LSE IDEAS public lecture
Date: Monday 15 July 2013
Venue: Old Theatre, Old Building
Speaker: Professor Jeffrey D Sachs
Chair: Professor Craig Calhoun
The start of John F Kennedy’s presidency was marked by blunders and near-disasters, from the Bay of Pigs invasion to the Cuban Missile Crisis. The Crisis was a turning point – Kennedy retreated from the nuclear precipice with renewed confidence, and with the determination to chart and achieve a pathway to peace. Sachs will discuss the lessons of Kennedy’s 1963 campaign for peace and a nuclear test ban treaty, including the strategies for leadership and problem-solving in complex and dangerous international situations.
Jeffrey D Sachs is a world-renowned professor of economics, leader in sustainable development, senior UN advisor, bestselling author, and syndicated columnist whose monthly newspaper columns appear in more than 80 countries. He has twice been named among Time magazine's 100 most influential world leaders. He was called by the New York Times, "probably the most important economist in the world," and by Time magazine "the world's best known economist." A recent survey by The Economist magazine ranked Professor Sachs as among the world's three most influential living economists of the past decade.

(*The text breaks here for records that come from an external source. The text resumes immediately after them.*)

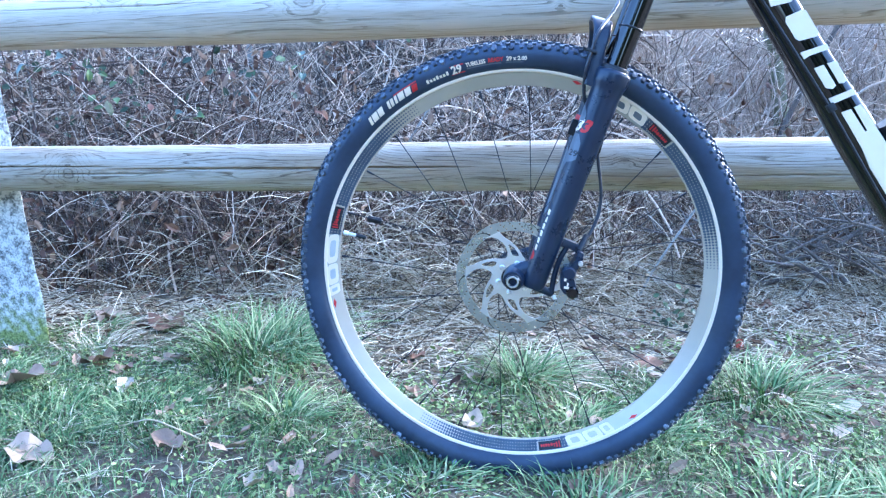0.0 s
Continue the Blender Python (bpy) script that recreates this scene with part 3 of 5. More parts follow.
def make_spokes():
    for k in range(24):
        a = radians(207.3 + 15 * k)
        sgn = 1 if k % 4 in (0, 1) else -1
        v = -0.024 if k % 2 else 0.027
        end = Vector((0.3005 * math.cos(a), 0.002 if v > 0 else -0.002, 0.3005 * math.sin(a)))
        b = a + sgn * -1.15
        root = Vector((0.031 * math.cos(b), v, 0.031 * math.sin(b)))
        bm = bmesh.new()
        tube(bm, [root, root.lerp(end, 0.5), end], [0.0009, 0.00075, 0.0009], 6)
        tip = end.lerp(root, 0.045)
        tube(bm, [end, tip], [0.0019, 0.0015], 6)
        part("spoke", bm, M_PLASTIC, bike)
    # valve with its cap, and the small black cylinder clipped to a spoke
    a = radians(169.3)
    d = Vector((math.cos(a), 0, math.sin(a)))
    bm = bmesh.new()
    tube(bm, [d * 0.3, d * 0.293, d * 0.2925, d * 0.276], [0.0045, 0.0045, 0.003, 0.003], 10)
    valve = part("valve", bm, M_STEEL, bike, "bright metal valve stem")
    bm = bmesh.new()
    tube(bm, [d * 0.278, d * 0.272, d * 0.262, d * 0.26], [0.0032, 0.0038, 0.0034, 0.0015], 10)
    part("valve_cap", bm, M_PLASTIC, valve, "black valve cap")
    bm = bmesh.new()
    c = Vector((-0.241, 0.003, 0.079))
    e = Vector((0.98, 0.06, -0.17)).normalized()
    tube(bm, [c - e * 0.0125, c - e * 0.011, c + e * 0.011, c + e * 0.0125], [0.004, 0.0055, 0.0055, 0.004], 12)
    part("spoke_magnet", bm, M_PLASTIC, bike, "black cylinder on a spoke")


def make_hub():
    bm = bmesh.new()
    lathe(bm, [(0.0, -0.05), (0.019, -0.05), (0.021, -0.046), (0.021, -0.04), (0.03, -0.036), (0.033, -0.03), (0.033, -0.021), (0.024, -0.017), (0.0165, -0.008), (0.0165, 0.008), (0.024, 0.02), (0.031, 0.024), (0.031, 0.031), (0.02, 0.037), (0.018, 0.05), (0.0, 0.05)], 40)
    hub = part("hub", bm, M_HUB, bike, "black hub shell")
    for i in range(6):
        a = i * math.pi / 3 + 0.3
        bm = bmesh.new()
        c = Vector((0.0245 * math.cos(a), -0.046, 0.0245 * math.sin(a)))
        tube(bm, [c, c + Vector((0, -0.0035, 0)), c + Vector((0, -0.006, 0))], [0.0048, 0.0048, 0.003], 10, up=(1, 0, 0))
        part("rotor_bolt", bm, M_STEEL, hub, "steel bolt")
    bm = bmesh.new()
    lathe(bm, [(0.0, -0.07), (0.0052, -0.07), (0.0052, -0.0765), (0.0062, -0.0775), (0.0108, -0.0775), (0.0122, -0.076), (0.0128, -0.05), (0.0, -0.05)], 32)
    cap = part("axle_cap", bm, M_GLOSS, bike, "black axle end")
    bm = bmesh.new()
    lathe(bm, [(0.0068, -0.0774), (0.0073, -0.0782), (0.0093, -0.0782), (0.0098, -0.0774)], 32)
    part("axle_ring", bm, M_STEEL, cap, "bright ring")


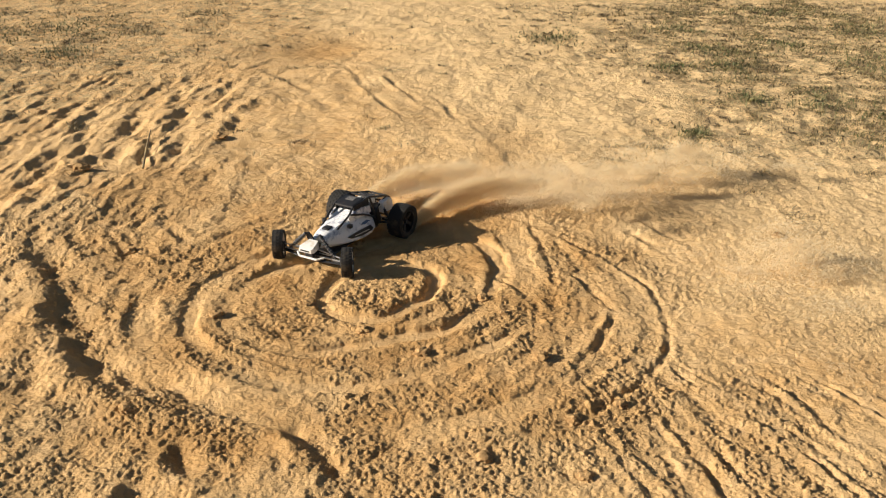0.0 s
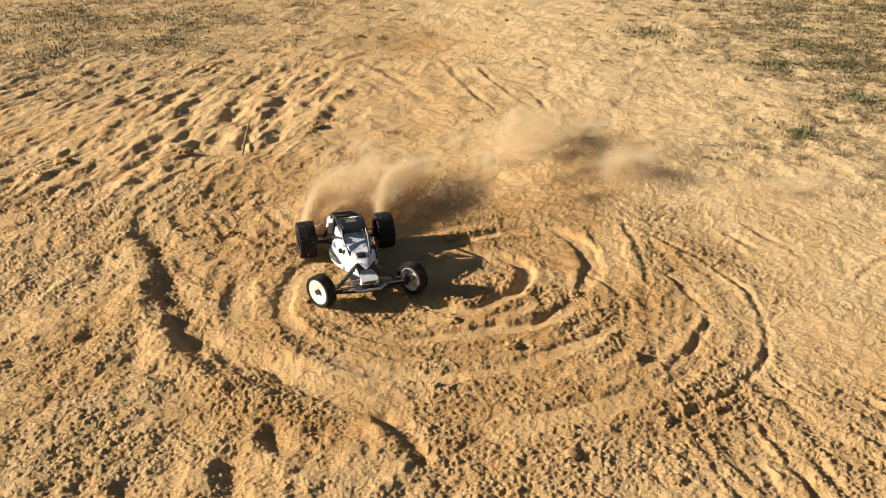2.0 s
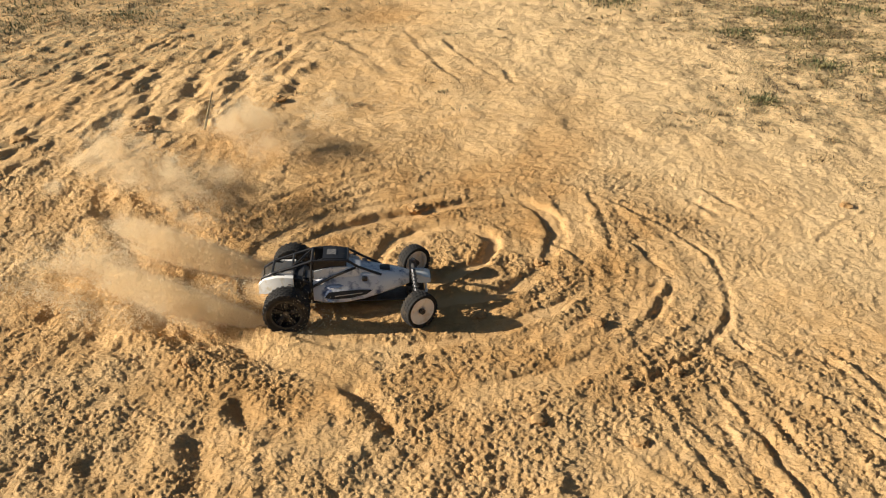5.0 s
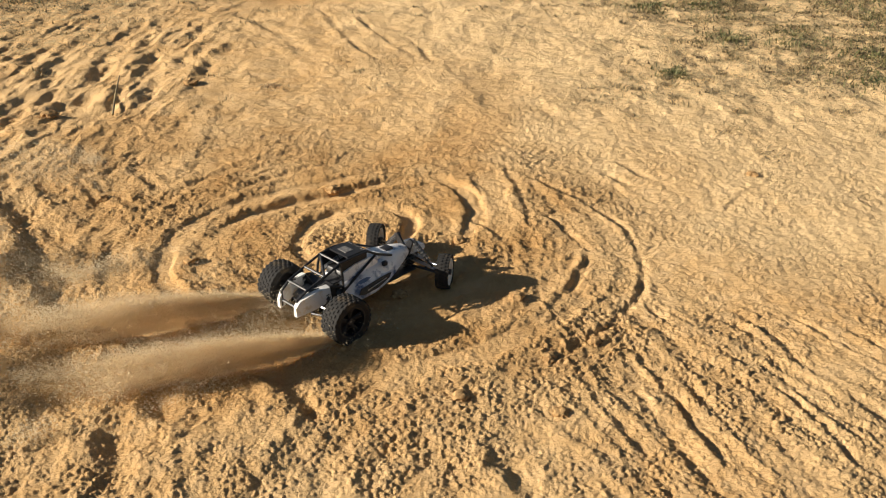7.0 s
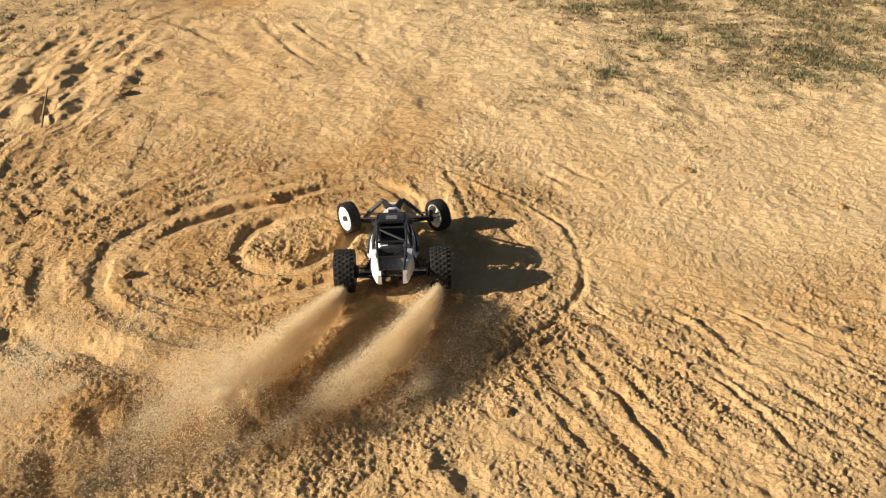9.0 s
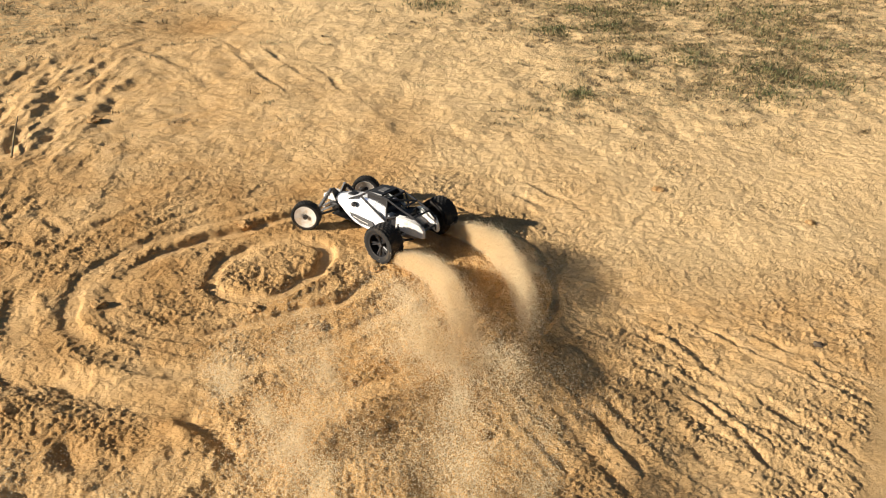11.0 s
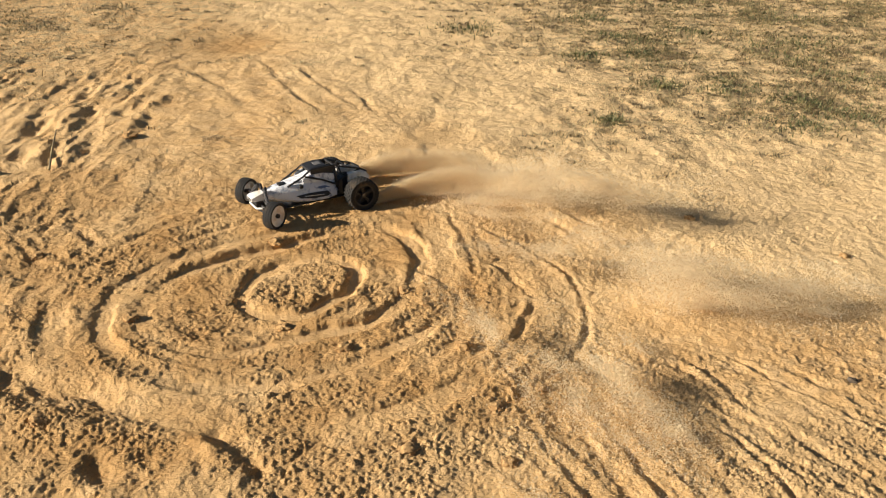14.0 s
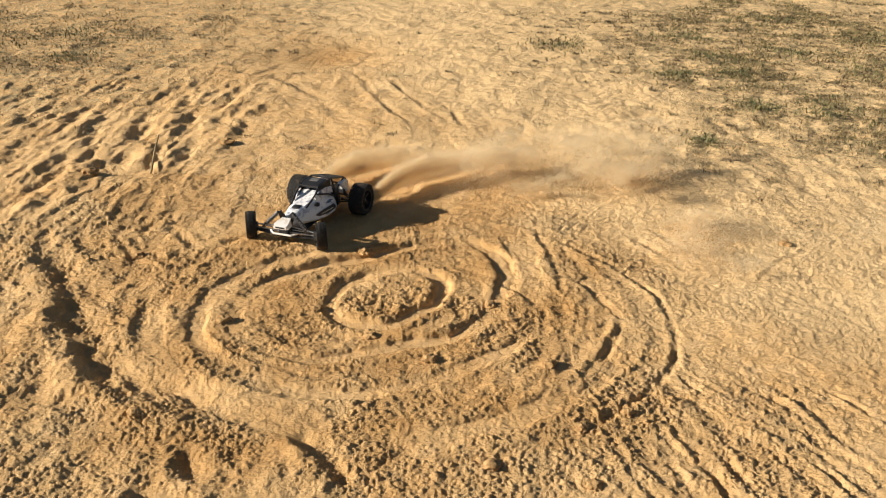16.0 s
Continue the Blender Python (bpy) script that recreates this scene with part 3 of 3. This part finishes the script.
    part("fuel_tank", block(-0.152, -0.125, -0.05, 0.05, 0.05, 0.13, 0.008), WHITE_PLAIN, car, "white fuel tank")
    part("gearbox", block(-0.31, -0.235, -0.030, 0.030, 0.04, 0.105, 0.01), BLACK, car, "black gearbox")
    part("front_bulkhead", block(0.235, 0.30, -0.030, 0.030, 0.038, 0.085, 0.008), BLACK, car, "black front bulkhead")
    part("front_bumper", loft([[(x, -w, z0), (x, w, z0), (x, w * 0.9, z1), (x, -w * 0.9, z1)] for x, w, z0, z1 in
                               ((0.262, .030, .100, .146), (0.295, .040, .104, .140), (0.330, .048, .106, .132), (0.345, .042, .108, .126))]), WHITE_PLAIN, car, "white nose bumper")
    part("bumper_slot", block(0.337, 0.3485, -0.028, 0.028, 0.113, 0.121, 0.002), BLACK, car, "dark slot in the bumper")
    part("bumper_stay", loft([[(x, -.026, z), (x, .026, z), (x, .022, z + .05), (x, -.022, z + .05)] for x, z in ((0.27, .050), (0.315, .058))]), BLACK, car, "black bumper stay")
    part("skid_bar", tube([(0.300, -0.085, 0.074), (0.325, -0.055, 0.068), (0.325, 0.055, 0.068), (0.300, 0.085, 0.074)], 0.006), WHITE_PLAIN, car, "scuffed pale skid bar")
    part("shock_tower", loft([[(x, -.056, .176), (x, -.026, .095), (x, .026, .095), (x, .056, .176), (x, .036, .184), (x, 0.0, .140), (x, -.036, .184)] for x in (0.252, 0.262)]), BLACK, car, "black front shock tower")
    part("shock_tower", loft([[(x, -.076, .175), (x, -.028, .090), (x, .028, .090), (x, .076, .175), (x, .058, .184), (x, 0.0, .15), (x, -.058, .184)] for x in (-0.262, -0.254)]), BLACK, car, "black rear shock tower")
    for s in (1, -1):
        for fx, inner, outer, zi, zo in ((AXLE, 0.030, TRACK_F / 2 - 0.034, .055, .072), (-AXLE, 0.032, TRACK_R / 2 - 0.052, .055, .085)):
            bm = tube([(fx - 0.035, s * inner, zi), (fx, s * outer, zo - 0.016)], 0.0065)
            tube([(fx + 0.030, s * inner, zi), (fx, s * outer, zo - 0.016)], 0.0065, bm)
            tube([(fx - 0.015, s * (inner + outer) / 2, (zi + zo) / 2 - 0.008), (fx + 0.015, s * (inner + outer) / 2, (zi + zo) / 2 - 0.008)], 0.005, bm)
            part("lower_arm", bm, BLACK, car, "black suspension arm")
            part("upper_link", tube([(fx - 0.01, s * inner, zi + 0.045), (fx, s * outer, zo + 0.018)], 0.004), METAL if fx > 0 else BLACK, car, "thin suspension link")
            part("upright", block(fx - 0.012, fx + 0.012, s * outer - 0.010, s * outer + 0.010, zo - 0.028, zo + 0.028, 0.004), BLACK, car, "black wheel upright")
            part("drive_shaft", tube([(fx, s * inner, zo - 0.004), (fx, s * (outer + 0.03), zo)], 0.005), METAL, car)
            tx = 0.268 if fx > 0 else -0.268
            top = (tx, s * (0.048 if fx > 0 else 0.066), 0.178 if fx > 0 else 0.176)
            low = (fx, s * (outer - 0.035), zo - 0.004)
            mid = Vector(top).lerp(Vector(low), 0.55)
            sh = part("shock", tube([top, mid, low], [0.0095, 0.0095, 0.004]), DARKMETAL, car, "oil-filled shock absorber")
            part("spring", make_spring(Vector(top).lerp(Vector(low), 0.12), Vector(top).lerp(Vector(low), 0.88), 0.0125, 7), BLACK if fx < 0 else GREY, sh, "coil spring")
        part("steering_link", tube([(0.262, s * 0.018, 0.075), (0.262, s * (TRACK_F / 2 - 0.045), 0.080)], 0.0035), METAL, car)
    part("aerial", tube([(-0.06, 0.05, 0.15), (-0.11, 0.052, 0.235), (-0.16, 0.053, 0.26)], 0.0015, sides=5), BLACK, car, "thin black aerial")
    wheels = [(make_wheel(car, f, s), f, s) for f in (True, False) for s in (1, -1)]
    return car, wheels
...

Professor Sachs serves as the director of The Earth Institute, Quetelet Professor of Sustainable Development, and professor of health policy and management at Columbia University. He is special advisor to United Nations secretary-general Ban Ki-moon on the Millennium Development Goals, having held the same position under former UN secretary-general Kofi Annan. He is co-founder and chief strategist of Millennium Promise Alliance, and is director of the Millennium Villages Project. He has authored three New York Times bestsellers in the past seven years: The End of Poverty (2005), Common Wealth: Economics for a Crowded Planet (2008), and The Price of Civilization (2011). His latest title is To Move The World: JFK’s Quest for Peace.